Op het Martelaarsplein

komen we tot rust. Het plein, een schoolvoorbeeld van 18de-eeuws classicisme, was volkomen verkommerd. Enkele jaren geleden moest je er vooral opletten niet onder een vallende dakgoot terecht te komen. Nu hebben ministers van de Vlaamse regering er hun kabinetten gehuisvest.

Die prominente Vlaamse aanwezigheid roept ironie op. Centraal op het lange rechthoekige plein pronkt immers een (gruwelijk lelijk) monument ter ere van de gesneuvelden in de strijd voor de Belgische onafhankelijkheid. Er kwam zelfs een crypte waar de eerste martelaren voor het Belgische vaderland begraven werden. De naam kwam dus pas bij de onafhankelijkheid tot stand, vroeger heette het Sint-Michielsplein. De rondborstige dame met de stevige bovenarmen op het monument symboliseert de vrijheid. Ze houdt een boek in de hand, waarin ze de datum van de opstand in september 1830 grift. Aan haar voeten ligt de Belgische leeuw, net als de gebroken kettingen, die verwijzen naar het einde van de Nederlandse overheersing. De vier engelen aan de voet van Vrouwe Vrijheid beelden de vier dagen van de opstand uit.

Jammer genoeg breekt het overladen monument de uitgekiende strenge sfeer van het classicisme. Het lijkt wel of de bombast van Wagner een meticuleuze ouverture van Bach overdondert. We zullen er hoe dan ook mee moeten leren leven. Raken aan het monument zou een communautaire orkaan ontketenen. Daarmee vormt het plein zelf een prachtvoorbeeld van een Belgisch compromis.

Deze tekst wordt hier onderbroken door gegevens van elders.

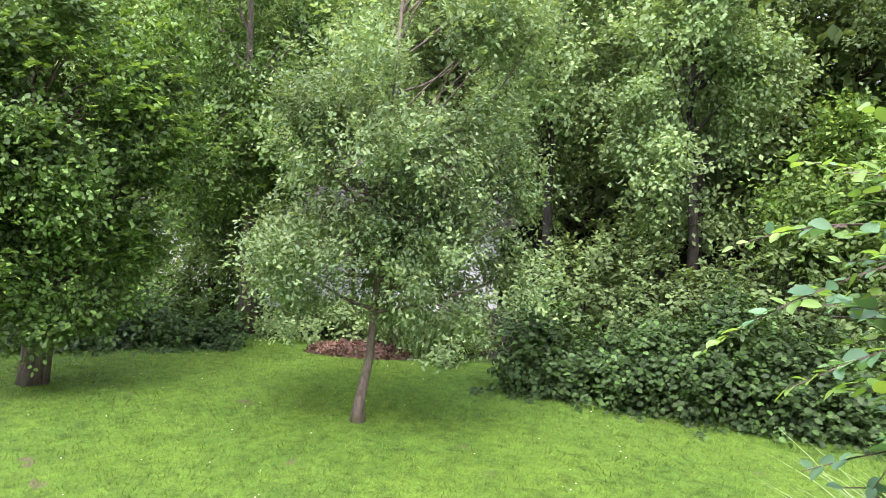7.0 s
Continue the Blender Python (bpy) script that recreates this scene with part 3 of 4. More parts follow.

De Kruidtuin, een rustpunt omzoomd door goden, helden en engelen.

Stieren bewaken het slachthuis van Anderlecht, vooral op zondagvoormiddag een prima vertrekpunt voor een stadstoer.

De tragische pierrot in de buurt van het Zuid herdenkt de oorlogsslachtoffers van de foorreizigers.

De naakte spring-in-‘t-veld voor het parmantige gemeentehuis van Sint-Gillis verwijst naar het kraantjeswater. De Brusselse burgerij heeft altijd al merkwaardige fantasieën gehad.

In het Egmontpark stuit je op het guitige beeld van Peter Pan, een ode aan de speelsheid die wat vreemd klinkt in deze stijve buurt.

Wie zich na de verpozing in het Egmontpark over de Binnenring waagt, vindt een monumentale koningstuin in de Louizalaan op zijn weg.

Op de Kleine Zavel verrast een historische openlucht-portrettengalerij.

De rondborstige dame met de stevige bovenarmen in het midden van het Martelaarsplein symboliseert het onafhankelijke België.

Net buiten onze promenade verrast de Neptunus-fontein in Laken.

Wie in uitstekende vorm is, klimt van het Martelaarsplein tot bij de Kruidtuin, waar een nieuwe pléiade beelden wacht.